Why gold threatens Ivory Coast’s peace
Nestled among the cocoa plantations of western Ivory Coast is a gold mine that does not feature on any official maps. It is not run by an industrial mining company, nor does it pay taxes to the central government.
The unlicensed mine is a key part of a lucrative business empire headed by the deputy commander of the West African nation’s elite Republican Guard, United Nations investigators allege.
He is one of the principal players in a network of senior officers – former rebel commanders who have integrated into the Ivorian army – that has seized control of mines that generate tens of millions of dollars a year, and that engages in illegal taxation, smuggling and racketeering, they say.
Interviews with more than two dozen military insiders, diplomats, U.N. officials, local authorities, analysts and miners also reveal that the network of former rebels continues to maintain loyalist fighters under their exclusive control.
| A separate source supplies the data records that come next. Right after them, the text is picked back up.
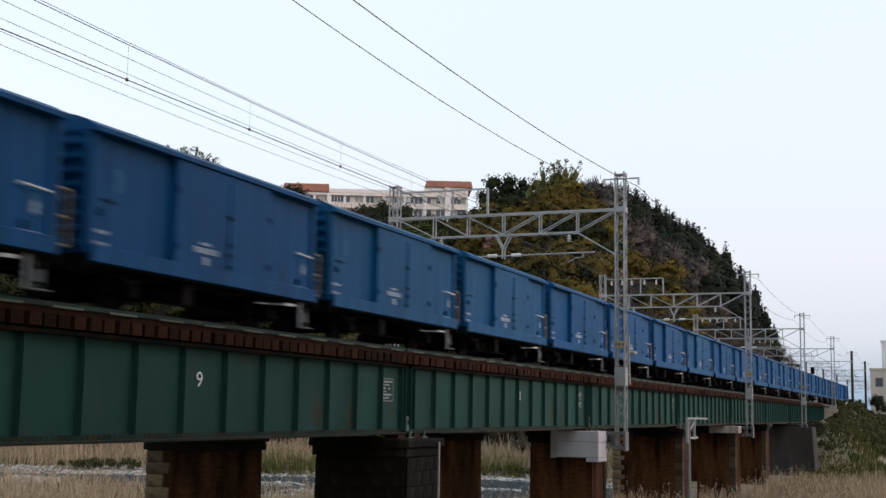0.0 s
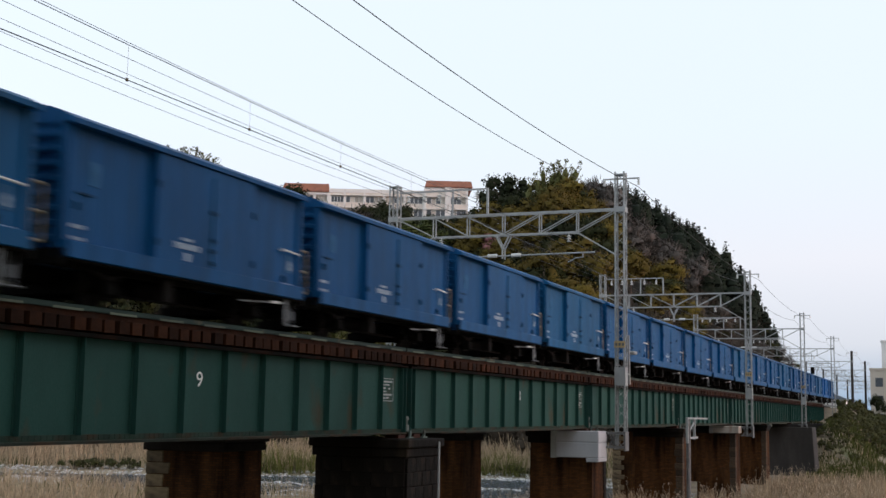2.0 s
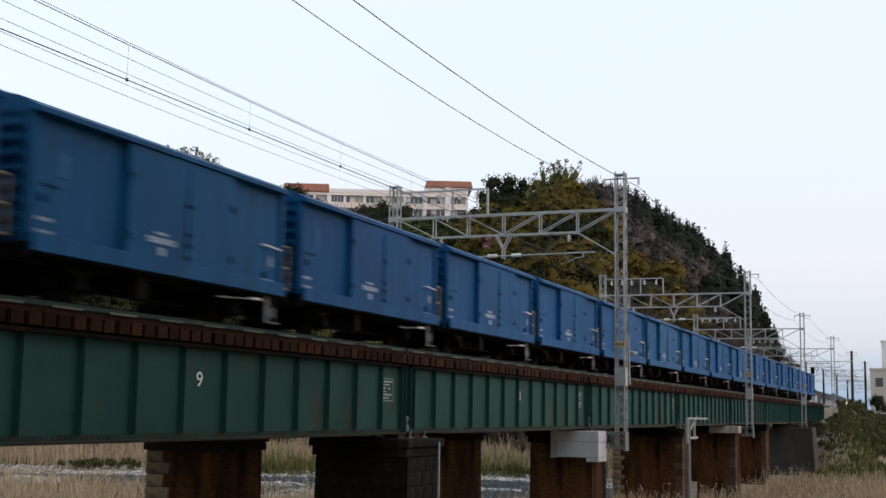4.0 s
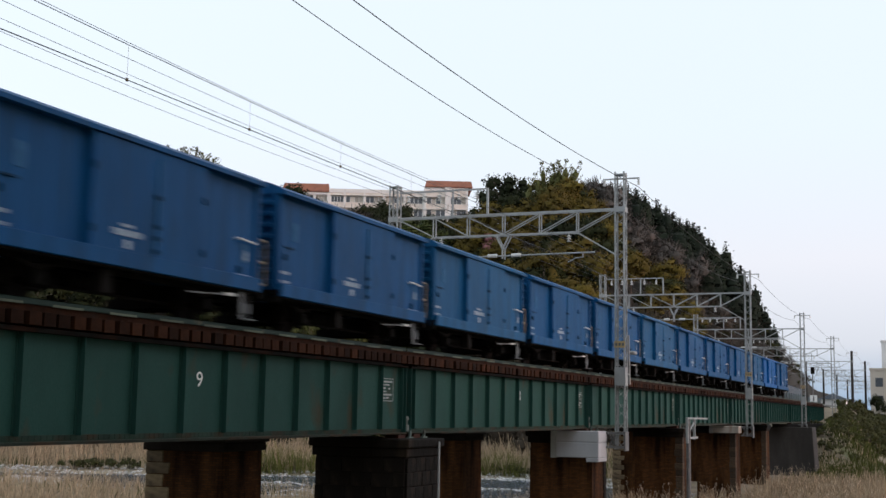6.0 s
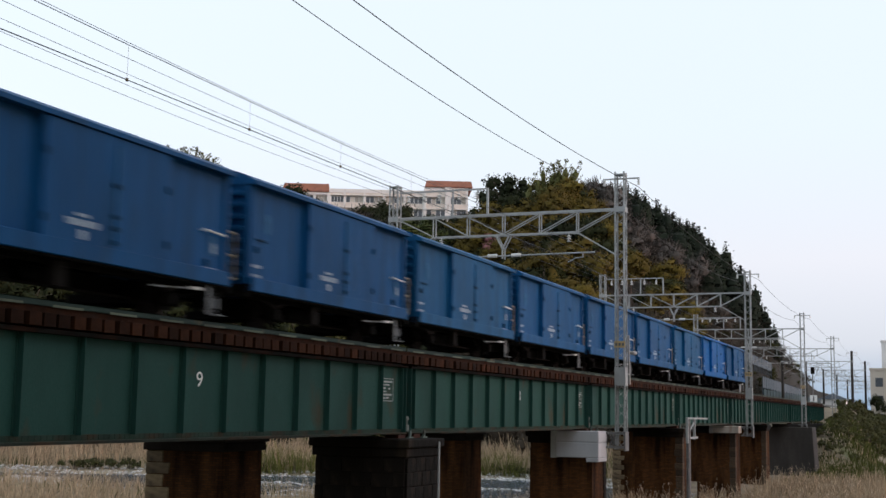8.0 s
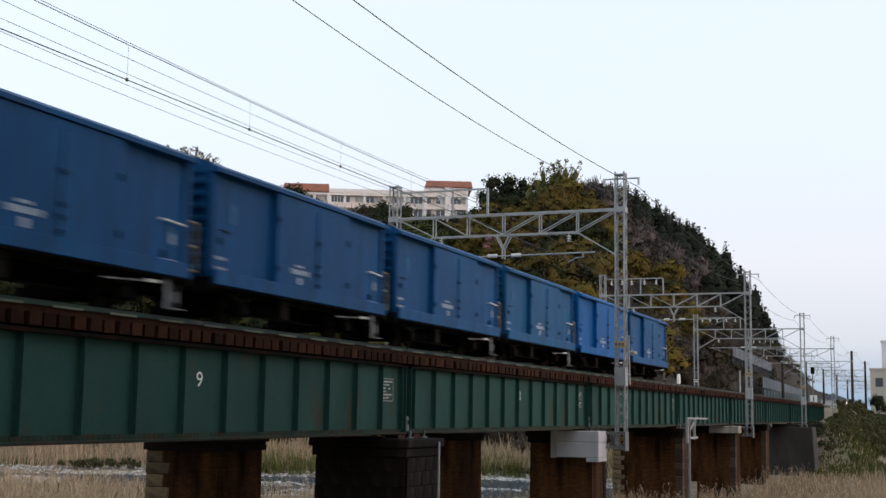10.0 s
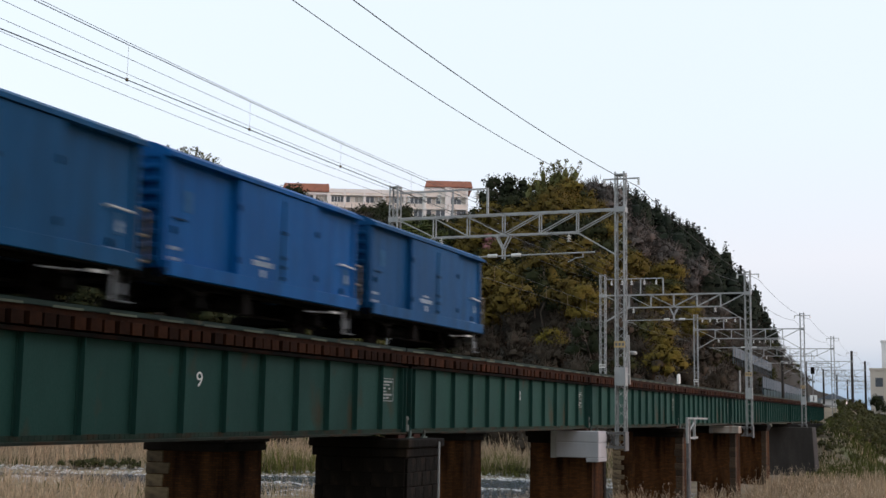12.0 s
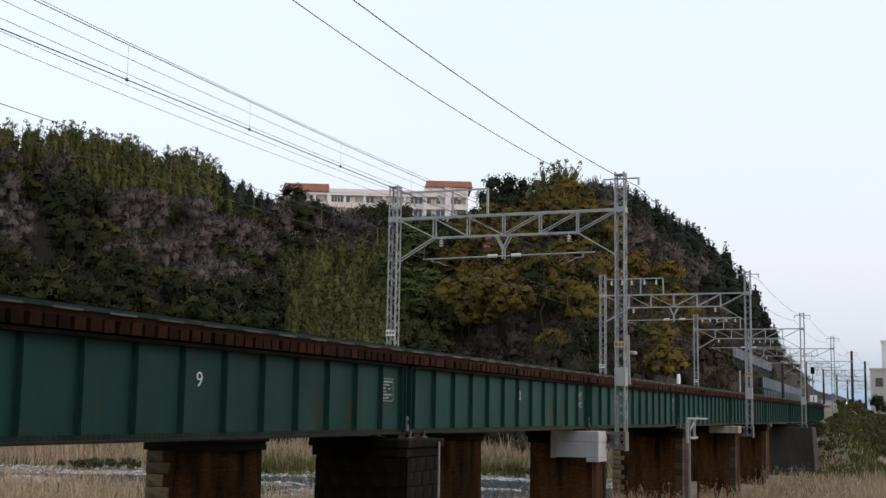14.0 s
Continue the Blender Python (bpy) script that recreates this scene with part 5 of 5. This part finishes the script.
    bar(bm, (1.75, -1.27, 0.62), (3.35, -1.32, 0.70), 0.05, 0.03)
    part("brake_lever", bm, M_GUIDE, root, "grey brake lever")
    bm = bmesh.new()
    bar(bm, (3.05, -1.33, 0.69), (3.45, -1.33, 0.71), 0.06, 0.06)
    part("lever_grip", bm, M_WHITE, root, "white lever grip")
    bm = boxes((3.68, -1.36, 0.20, 3.77, -1.33, 0.80))
    part("lever_guide", bm, M_GUIDE, root, "pale grey lever guide")
    bm = boxes((4.04, -1.3, 0.36, 4.16, -1.2, 0.56), (3.9, -1.38, 0.20, 4.3, -1.2, 0.225))
    bar(bm, (4.0, -1.25, 0.22), (4.0, -1.25, 0.8), 0.022)
    bar(bm, (4.25, -1.25, 0.22), (4.25, -1.25, 0.8), 0.022)
    part("footstep", bm, M_STEP, root, "grey metal footstep")
    bm = boxes((-1.05, -1.25, 0.34, -0.78, -1.0, 0.78))
    part("valve_box", bm, M_WHEEL, root)
    for x in (-2.65, 2.65):
        bm = bmesh.new()
        rod(bm, (0, -1.0, 0), (0, 1.0, 0), 0.07, 10)
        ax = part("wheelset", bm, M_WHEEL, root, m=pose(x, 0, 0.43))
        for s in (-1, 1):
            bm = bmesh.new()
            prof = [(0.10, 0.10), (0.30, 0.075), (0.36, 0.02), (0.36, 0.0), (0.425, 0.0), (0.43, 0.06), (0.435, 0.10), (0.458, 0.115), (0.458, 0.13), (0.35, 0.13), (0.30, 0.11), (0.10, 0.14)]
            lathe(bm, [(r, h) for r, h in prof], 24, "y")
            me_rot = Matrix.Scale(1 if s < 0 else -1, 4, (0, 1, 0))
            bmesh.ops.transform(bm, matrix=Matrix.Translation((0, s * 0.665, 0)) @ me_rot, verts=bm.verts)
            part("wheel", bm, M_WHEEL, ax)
    return root


M_STENCIL = material("worn_stencil_white", (0.34, 0.41, 0.50), rough=0.7, vary=0.3, scale=6, stain=(0.05, 0.12, 0.25), stain_amount=0.42, stain_scale=9)
M_PLATE = material("faded_blue_plate", (0.045, 0.135, 0.265), rough=0.7, spec=0.1, vary=0.25, scale=5)
M_GUIDE = material("grimy_grey_paint", (0.24, 0.25, 0.26), rough=0.7, vary=0.25, scale=3, stain=(0.08, 0.07, 0.06), stain_amount=0.3)
M_STEP = material("worn_step_steel", (0.13, 0.14, 0.15), rough=0.6, vary=0.3, scale=4, stain=(0.05, 0.045, 0.04), stain_amount=0.3)
M_YELLOWGREY = material("dull_yellow_paint", (0.17, 0.15, 0.11), rough=0.7, vary=0.2)
PITCH, WAGONS = 9.65, 23


def tail_x(t):
    """Where the last wagon's middle is: the train slowly gains speed."""
    return 215.58 - 14.7675 * t - 0.02625 * t * t


PAINT = {0: 3, 1: 1, 2: 2, 3: 3, 6: 2, 9: 2, 14: 2, 18: 2, 19: 2}
LABELS = ["blue covered goods wagon with ribbed ends", "bright freshly painted blue covered goods wagon", "faded grey-blue covered goods wagon with stains", "dark violet-blue covered goods wagon"]
train = []
first = goods_wagon()
for i in range(WAGONS):
    m = pose(tail_x(0) - PITCH * i, TRACK, RAIL)
    if i == 0:
        w = first
        w.matrix_basis = m
    else:
        w = copy_thing(first, m)
    kind = PAINT.get(i, 0)
    tagged(w, LABELS[kind])
    for o in w.children_recursive:
        if o.type == "MESH" and o.data.materials and o.data.materials[0] == BLUES[0] and kind:
            o.material_slots[0].link = "OBJECT"
            o.material_slots[0].material = BLUES[kind]
    train.append(w)


def motions():
    """The train rolls over the bridge; every wheelset turns with it."""
    for i, w in enumerate(train):
        walk(w, [(float(t), pose(tail_x(t) - PITCH * i, TRACK, RAIL)) for t in range(0, 15)])
        for o in w.children:
            if o.name.startswith("wheelset"):
                x = o.matrix_basis.translation.x
                walk(o, [(k / 30, pose(x, 0, 0.43, 0, math.degrees((tail_x(k / 30) - tail_x(0)) / 0.43), 0)) for k in range(421)])


motions()
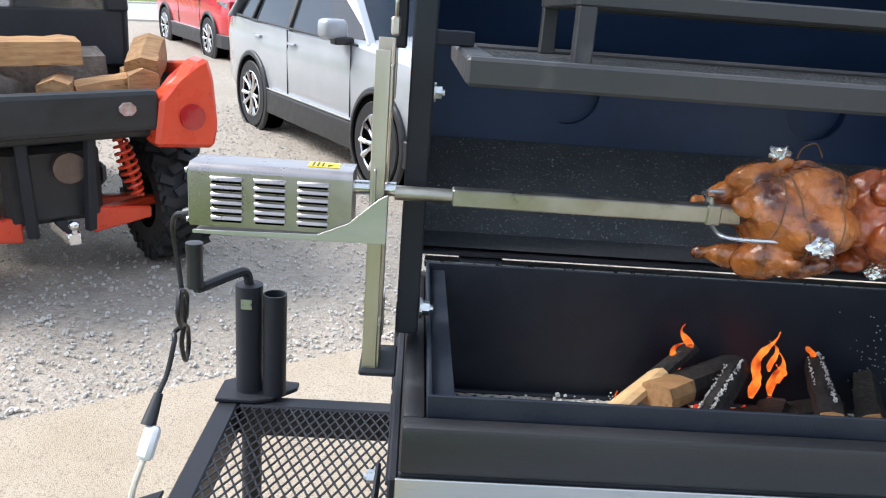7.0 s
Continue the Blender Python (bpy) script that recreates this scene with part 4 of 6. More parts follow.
def chicken(x, d, turn, material, label, seed, foil):
    """A trussed bird on the spit: d is the way its legs point along x, turn its angle round the bar."""
    ob = thing("roast_chicken", (x, SY, SZ - 0.08), label, "chicken", "chickens on the spit")
    place = Matrix.Translation((x, SY, SZ)) @ pose(0, 0, 0, turn) @ Matrix.Diagonal((d, 1, 1, 1))
    bm = B()
    blob(bm, (-0.008, 0, 0.002), (0.082, 0.068, 0.070))
    for s in (-1, 1):
        blob(bm, (-0.028, s * 0.027, 0.038), (0.062, 0.042, 0.040), (0, 10, 0))
        blob(bm, (0.026, s * 0.060, -0.016), (0.052, 0.031, 0.042), (0, 28, s * 10))
        blob(bm, (0.062, s * 0.052, -0.046), (0.040, 0.021, 0.023), (0, 34, -s * 12))
        blob(bm, (0.092, s * 0.044, -0.063), (0.018, 0.010, 0.011), (0, 34, -s * 12))
        blob(bm, (0.105, s * 0.042, -0.070), (0.012, 0.012, 0.013))
        blob(bm, (-0.052, s * 0.064, -0.004), (0.036, 0.020, 0.024), (0, -34, 0))
        blob(bm, (-0.024, s * 0.080, 0.008), (0.038, 0.013, 0.017), (0, 24, s * 8))
        blob(bm, (0.004, s * 0.079, 0.024), (0.016, 0.009, 0.010), (0, 50, 0))
    blob(bm, (-0.016, 0.0, -0.046), (0.062, 0.046, 0.028))
    blob(bm, (-0.082, 0.0, -0.012), (0.020, 0.030, 0.032))
    blob(bm, (0.076, 0.0, 0.036), (0.026, 0.016, 0.013), (0, -34, 0))
    bmesh.ops.transform(bm, matrix=place, verts=bm.verts)
    body = part("carcass", bm, material, ob, smooth=True)
    rm = body.modifiers.new("fuse", "REMESH")
    rm.mode, rm.voxel_size, rm.use_smooth_shade = "VOXEL", 0.0028, True
    sm = body.modifiers.new("soften", "SMOOTH")
    sm.factor, sm.iterations = 0.5, 3
    for size, depth in ((0.030, 0.006), (0.009, 0.0026)):
        tex = bpy.data.textures.new("wrinkles", "CLOUDS")
        tex.noise_scale, tex.noise_depth = size, 3
        dp = body.modifiers.new("wrinkle", "DISPLACE")
        dp.texture, dp.strength, dp.mid_level = tex, depth, 0.5
    bpy.context.view_layer.update()
    tree = BVHTree.FromObject(body, bpy.context.evaluated_depsgraph_get())
    shift = ORIGIN[ob.name]
    rng = random.Random(seed)

    def on_skin(a, ang, lift):
        way = Vector((0, math.cos(ang), math.sin(ang)))
        axis = Vector((x + d * a, SY, SZ)) - shift
        hit = tree.ray_cast(axis + way * 0.2, -way)[0]
        return (hit if hit else axis + way * 0.07) + way * lift + shift

    for a, sk in ((-0.046, 0.010), (-0.004, -0.018), (0.036, 0.012)):
        bm = B()
        tube(bm, [on_skin(a + sk * math.sin(2 * math.pi * k / 40 + seed), 2 * math.pi * k / 40, 0.0004) for k in range(40)], 0.0012, 5, closed=True)
        part("twine", bm, TWINE, ob, "browned butcher's twine")
    bm = B()
    k0 = on_skin(-0.02, 1.2, 0.002)
    tube(bm, smoothed([k0, k0 + Vector((0.008, 0.006, 0.016)), k0 + Vector((0.020, -0.004, 0.026)), k0 + Vector((0.034, 0.006, 0.018)), k0 + Vector((0.040, 0.002, 0.004))], 4), 0.0014, 5)
    part("twine_end", bm, TWINE, ob)
    for a, ang, size in foil:
        c = on_skin(a, radians(ang), 0.008)
        bm = B()
        bmesh.ops.create_icosphere(bm, subdivisions=3, radius=1.0)
        for v in bm.verts:
            n = v.co.normalized()
            k = 0.62 + 0.75 * abs(noise.noise(n * 2.1 + Vector((seed, ang, a * 50)))) + 0.5 * abs(noise.noise(n * 5.3 + Vector((ang, seed, 0))))
            v.co = c + Vector((n.x * 1.15, n.y * 0.8, n.z * 0.85)) * size * k
        part("foil_cap", bm, FOIL, ob, "crumpled foil patch")
    return ob


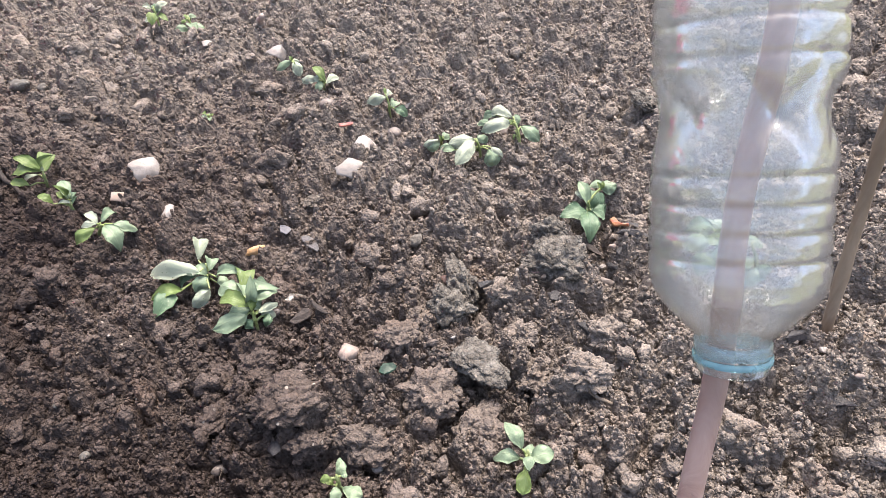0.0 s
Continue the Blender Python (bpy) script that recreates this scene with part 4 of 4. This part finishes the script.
# ---- canes and the upturned bottle ----
def bottle_on_cane():
    up = Vector((0.101, 0.452, 0.886)).normalized()
    foot = Vector((0.1943, 0.3411, 0.3724)) - up * 0.49
    cane = empty("garden_cane", Matrix.Translation(foot), "thick reddish-brown cane stuck upright in the soil", "garden cane")
    bm = bmesh.new()
    pts, radii = [], []
    for k in range(31):
        h = 0.70 * k / 30
        pts.append((up * h + Vector((0.0015 * math.sin(k), 0.0012 * math.cos(k * 1.3), 0)))[:])
        radii.append(0.0052 * (1.10 if k % 9 == 4 else 1.0))
    tube(bm, pts, radii, 16)
    part("stalk", bm, CANE, cane)
    axis = Vector((-0.015, 0.483, 0.875)).normalized()
    turn = axis.to_track_quat("Z", "Y").to_matrix().to_4x4()
    bottle = empty("plastic_bottle", Matrix.Translation((0.2005, 0.3429, 0.3767)) @ turn @ Matrix.Diagonal((0.81, 0.81, 0.85, 1)), "clear ribbed plastic bottle upturned over a cane", "bottle")

    def lathe(profile, sides=96):
        bm = bmesh.new()
        rings = [[bm.verts.new((r * math.cos(2 * math.pi * k / sides), r * math.sin(2 * math.pi * k / sides), z)) for k in range(sides)] for z, r in profile]
        for a, b in zip(rings, rings[1:]):
            for k in range(sides):
                bm.faces.new((a[k], a[(k + 1) % sides], b[(k + 1) % sides], b[k]))
        return bm, rings

    outer = []
    for k in range(201):
        z = 0.006 + 0.222 * k / 200
        if z < 0.036:
            f = (z - 0.006) / 0.030
            r = 0.0165 + 0.0245 * math.sin(f * math.pi / 2) ** 1.15
        else:
            r = 0.0415
            r -= 0.0058 * math.exp(-(((z - 0.103) / 0.012) ** 2))
            if 0.038 < z < 0.088:
                r -= 0.0013 * math.exp(-((((z - 0.04) % 0.0112 - 0.0056) / 0.0015) ** 2))
            if 0.120 < z < 0.205:
                r -= 0.0013 * math.exp(-((((z - 0.13) % 0.0135 - 0.0068) / 0.0016) ** 2))
        if z > 0.215:
            r -= 0.010 * ((z - 0.215) / 0.013) ** 2
        outer.append((z * 1.1, r))
    profile = outer + [(0.248, 0.018), (0.243, 0.010), (0.242, 0.0015)]
    inner = [(z if z < 0.236 else z - 0.0006, max(r - 0.0006, 0.001)) for z, r in reversed(profile)]
    bm, rings = lathe(profile + inner)
    for ring in rings:
        for v in ring:
            a, z = math.atan2(v.co.y, v.co.x), v.co.z
            mid = math.exp(-(((z - 0.118) / 0.020) ** 2))
            cross = abs(math.sin(3 * a + 70 * z)) ** 0.5 + abs(math.sin(3 * a - 70 * z)) ** 0.5 - 1.3
            dent = noise.noise(Vector((v.co.x * 30, v.co.y * 30, z * 22)))
            v.co.xy *= 1 + 0.10 * mid * cross + (0.022 * dent if z > 0.045 else 0.0)
    for k in range(96):
        n = (k + 1) % 96
        bm.faces.new((rings[-1][k], rings[-1][n], rings[0][n], rings[0][k]))
    bmesh.ops.recalc_face_normals(bm, faces=bm.faces[:])
    part("body", bm, PET, bottle, "clear ribbed bottle wall")
    bm, rings = lathe([(0.0066, 0.0165), (0.003, 0.0172), (-0.003, 0.0172), (-0.0045, 0.0180), (-0.0060, 0.0180), (-0.0075, 0.0172), (-0.0085, 0.0172), (-0.0085, 0.0160), (0.0066, 0.0158)])
    for k in range(96):
        n = (k + 1) % 96
        bm.faces.new((rings[-1][k], rings[-1][n], rings[0][n], rings[0][k]))
    bmesh.ops.recalc_face_normals(bm, faces=bm.faces[:])
    part("neck", bm, PET, bottle, "clear threaded neck")
    for name, z0, z1, r in (("collar", 0.0002, 0.0062, 0.0186), ("safety_ring", -0.0040, -0.0008, 0.0192)):
        bm, rings = lathe([(z0, r - 0.0016), (z0, r), (z1, r), (z1, r - 0.0016)])
        for k in range(96):
            n = (k + 1) % 96
            bm.faces.new((rings[-1][k], rings[-1][n], rings[0][n], rings[0][k]))
        bmesh.ops.recalc_face_normals(bm, faces=bm.faces[:])
        part(name, bm, CYAN if name == "safety_ring" else PALE_BLUE, bottle, "bright cyan ring" if name == "safety_ring" else "translucent pale blue collar")


bottle_on_cane()


def thin_cane():
    cane = empty("garden_cane", Matrix.Translation((0.491, 0.693, -0.05)), "thin weathered bamboo cane stuck in the soil", "garden cane")
    bm = bmesh.new()
    pts = [(0.012 * h, 0.2 * h, h) for h in [0.03 * k for k in range(24)]]
    tube(bm, pts, [0.0065 * (1.22 if k % 5 == 4 else 1) for k in range(24)], 12)
    part("stalk", bm, CANE_OLD, cane)


thin_cane()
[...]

A confidential U.N. arms inventory, reviewed by Reuters, showed that one former rebel commander possesses enough weapons – from surface-to-air missiles to millions of rounds of ammunition – to outgun the Ivorian army.
A senior Ivorian army officer said that the network represents a parallel force within the military that threatens the stability of the country, which has emerged from a 2011 civil war as one of Africa’s fastest growing economies.
Elections in October are expected to return President Alassane Ouattara for a second and final term. But some former rebel commanders are loyal to rival political figures. As politicians position themselves to follow Ouattara, they risk dragging the country back into turmoil.
“I don’t know how we’re going to sort this out,” said the senior army officer. “They (the former rebel commanders) are completely out of our control.”